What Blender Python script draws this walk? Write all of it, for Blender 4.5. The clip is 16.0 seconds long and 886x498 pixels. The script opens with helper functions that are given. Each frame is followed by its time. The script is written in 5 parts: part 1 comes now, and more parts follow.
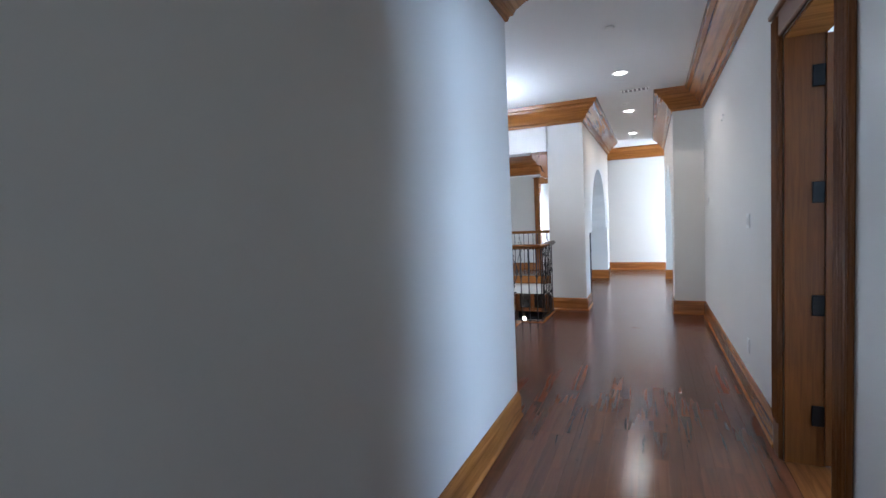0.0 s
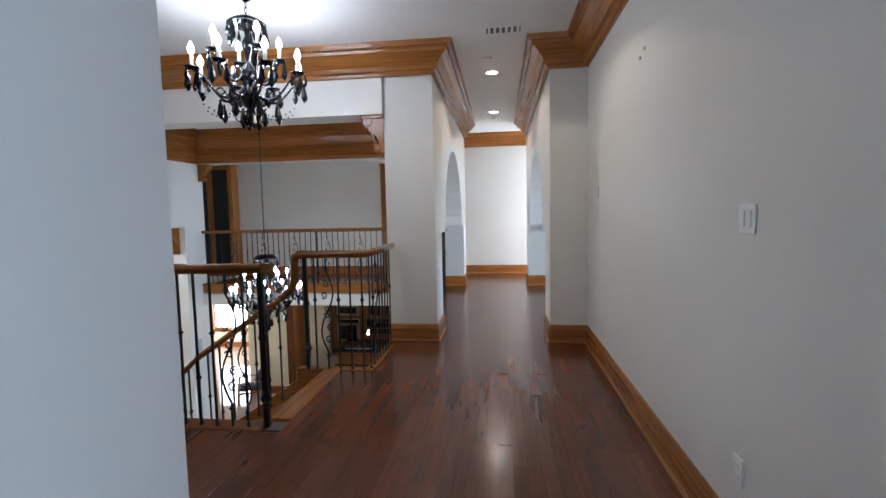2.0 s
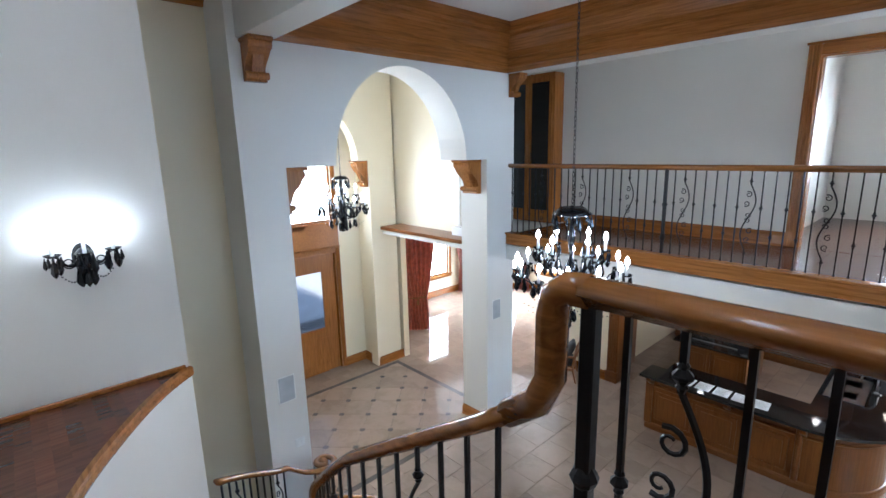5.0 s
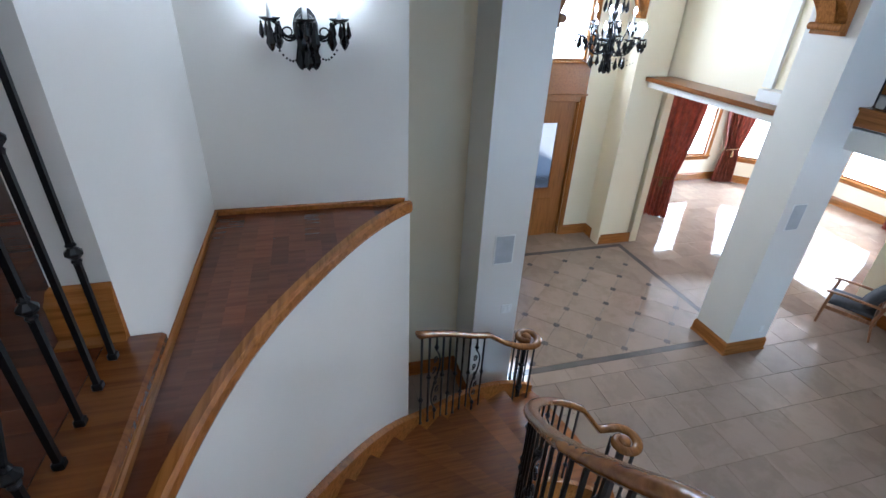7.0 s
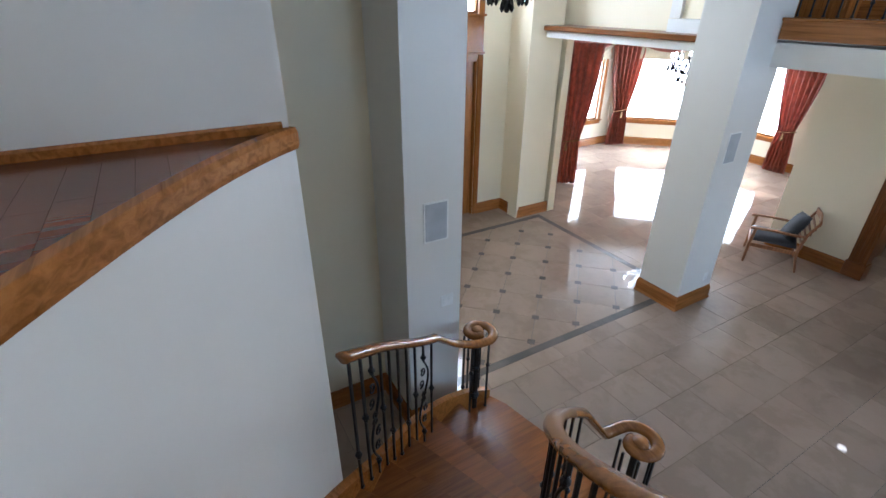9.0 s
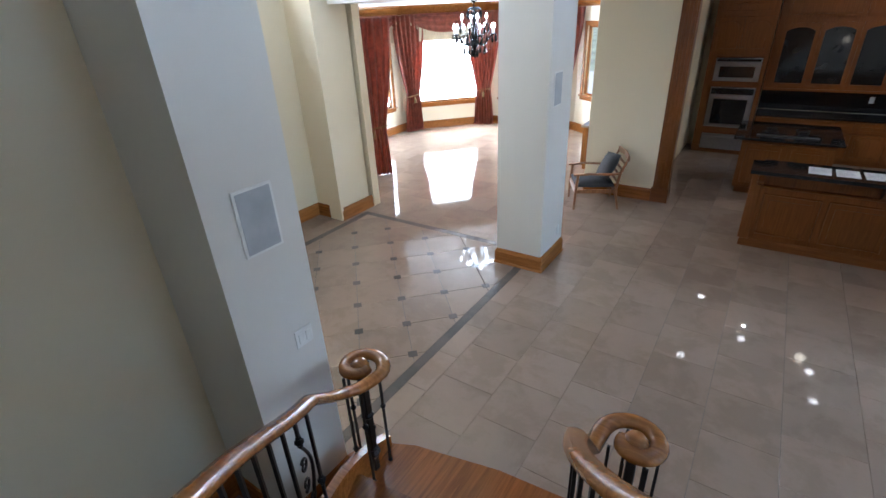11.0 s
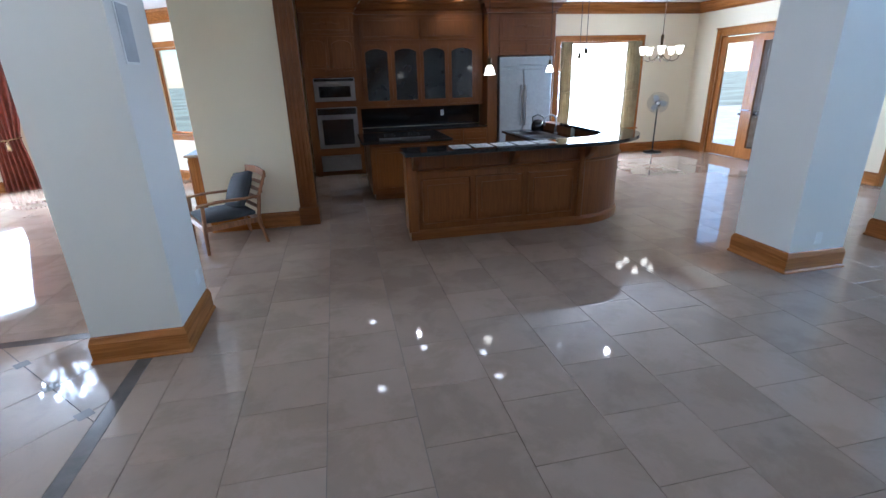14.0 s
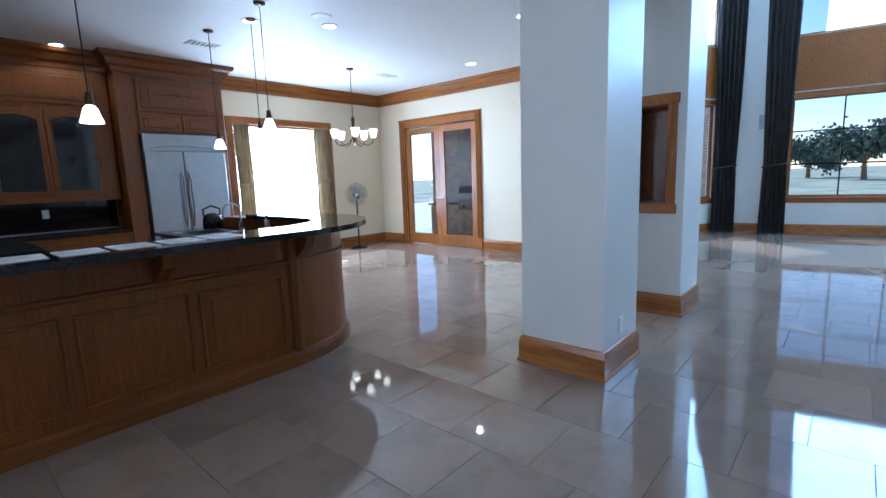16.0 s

> [Short exercise] Give all the lines above again, character for character, without pictures.

> [Exercise response]
What Blender Python script draws this walk? Write all of it, for Blender 4.5. The clip is 16.0 seconds long and 886x498 pixels. The script opens with helper functions that are given. Each frame is followed by its time. The script is written in 5 parts: part 1 comes now, and more parts follow.
0.0 s
2.0 s
5.0 s
7.0 s
9.0 s
11.0 s
14.0 s
16.0 s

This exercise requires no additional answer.